The gap narrowed by 73 percent in 2012 to 5.58 billion euros (4.81 billion pounds), helped by falling imports and lower interest payments after a sovereign debt cut, the country's central bank said on Tuesday.
The bank gave no breakdown on the extent to which import cuts reflected less purchases of machinery by Greek firms, a bad sign for crumbling investment levels and chances of a much needed revival in exports such machines could produce.
However, one telltale statistic showed how showy lifestyles are out of fashion in bailed-out Greece. Only one new Ferrari sports car was registered nationally in the whole of 2012. That, plus one used Ferrari sold, contrasted with 21 new and 37 used ones in 2007, the last year before Greece's recession started.
The current account deficit shrank to 2.9 percent of gross domestic product (GDP) in 2012 from 9.9 percent the previous year - its lowest level since at least 1999, according to available data.
"The pace of the adjustment was impressive last year," said Nikos Magginas, an economist at the country's biggest lender National Bank.
The current account balance is a key measure of how competitive a nation's economy is and of whether it is living within its means. The reading had deteriorated during a debt-fuelled economic boom to a record deficit of 14.7 percent of GDP in 2008.
But a severe economic contraction, partly due to austerity measures as part of the country's international bailout, has narrowed the gap and may eliminate it in 2014, according to government estimates.
In a further sign of economic adjustment announced last week, consumer prices stopped rising in January for the first time since at least 1996, reflecting a plunge of almost a third in households' real disposable income.

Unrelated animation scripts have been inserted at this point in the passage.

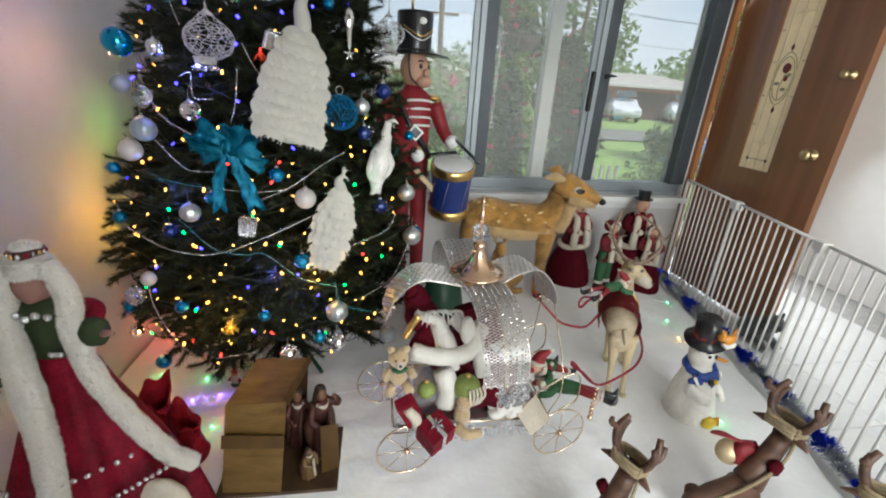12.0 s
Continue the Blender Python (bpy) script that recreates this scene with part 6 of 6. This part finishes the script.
f.t([(0.86, 1.16, 0.21), (0.90, 1.12, 0.235), (0.91, 1.09, 0.21)], 0.026, 1, 10)
f.t([(0.540, 1.20, 0.455), (0.552, 1.19, 0.495), (0.575, 1.185, 0.530)], 0.010, 4, 8)
for k in range(7):
    f.b((0.540 + 0.0055 * k, 1.198 - 0.002 * k, 0.455 + 0.0125 * k), 0.0125, 4, seg=8)
f.b((0.73, 1.145, 0.505), 0.03, 1, (0.8, 0.7, 1.6))
f.t([(0.650, 1.240, 0.470), (0.672, 1.195, 0.425), (0.690, 1.165, 0.385), (0.705, 1.15, 0.350)], [0.026, 0.034, 0.028, 0.010], 1, 12)
f.t([(0.575, 1.235, 0.520), (0.605, 1.212, 0.512), (0.640, 1.222, 0.500)], [0.012, 0.016, 0.012], 1, 10)
for k in range(9):
    f.t([(0.60 + 0.008 * k, 1.225, 0.525), (0.60 + 0.014 * k, 1.19, 0.535 + 0.006 * (k % 3)), (0.585 + 0.017 * k, 1.16, 0.515 - 0.006 * (k % 2))], [0.004, 0.003, 0.001], 1, 5)
f.done("santa_doll", "reclining santa doll in burgundy robe with white fur trim", "christmas figure", rough=0.003, fur=((1, 6000, 0.006, 5, 0.3, 0.0007),))


f = Fig([BURG, SILVERFOIL])
f.x((-0.075, 0.075, -0.03, 0.03, -0.08, 0.08), 0, None, 0.02)
f.t([(0.012 + (0.006 + 0.0030 * q) * math.cos(q * 0.9), -0.034, 0.015 + (0.006 + 0.0030 * q) * math.sin(q * 0.9)) for q in range(12)], 0.0028, 1, 6, 3)
f.done("velvet_cushion", "burgundy velvet cushion with a silver swirl in the carriage", "cushion", pose(0.80, 1.27, 0.45, -8, -12, 8))
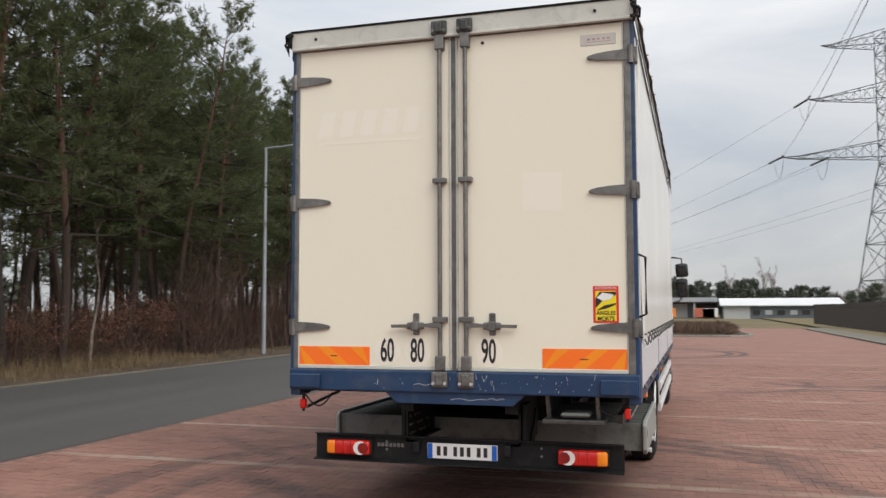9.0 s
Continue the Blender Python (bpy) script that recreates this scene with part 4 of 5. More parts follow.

Most of the improvement in the current account reflected falling imports, as austerity-hurt businesses and households cut down on purchases of foreign machinery and consumer goods that are not produced at home. Imports dropped by 12 percent to 41.6 billion euros, according to central bank figures.
Interest payments on Greece's sovereign debt dropped sharply after a 75 percent writedown Athens imposed on private sector bondholders back in March. The income account balance, which reflects such payments, narrowed by 75 percent to 2.16 billion euros.
Tourism, Greece's chief money spinner, was not much help, falling by 4.6 percent to generate revenues of 10.02 billion euros on shrinking arrivals from Germany, the country's biggest tourism market.
Exports rose by a mere 3.8 percent and the country needed to do better than that to keep its payments balance broadly balanced when the economy recovers, economists warned.
"We need more exports of goods for the correction in the current account deficit to become permanent," Magginas said.
Several in-built characteristics of the Greek economy tend to tilt it towards current account deficits, such as high dependence on foreign energy sources and imported products which cannot be easily replaced with domestic ones.
The share of exports as part of the country's GDP stands at about 25 percent of GDP, the lowest level among the 17 countries sharing the euro.
Greece's foreign exchange reserves stood at 5.5 billion euros at the end of December, the Bank of Greece added.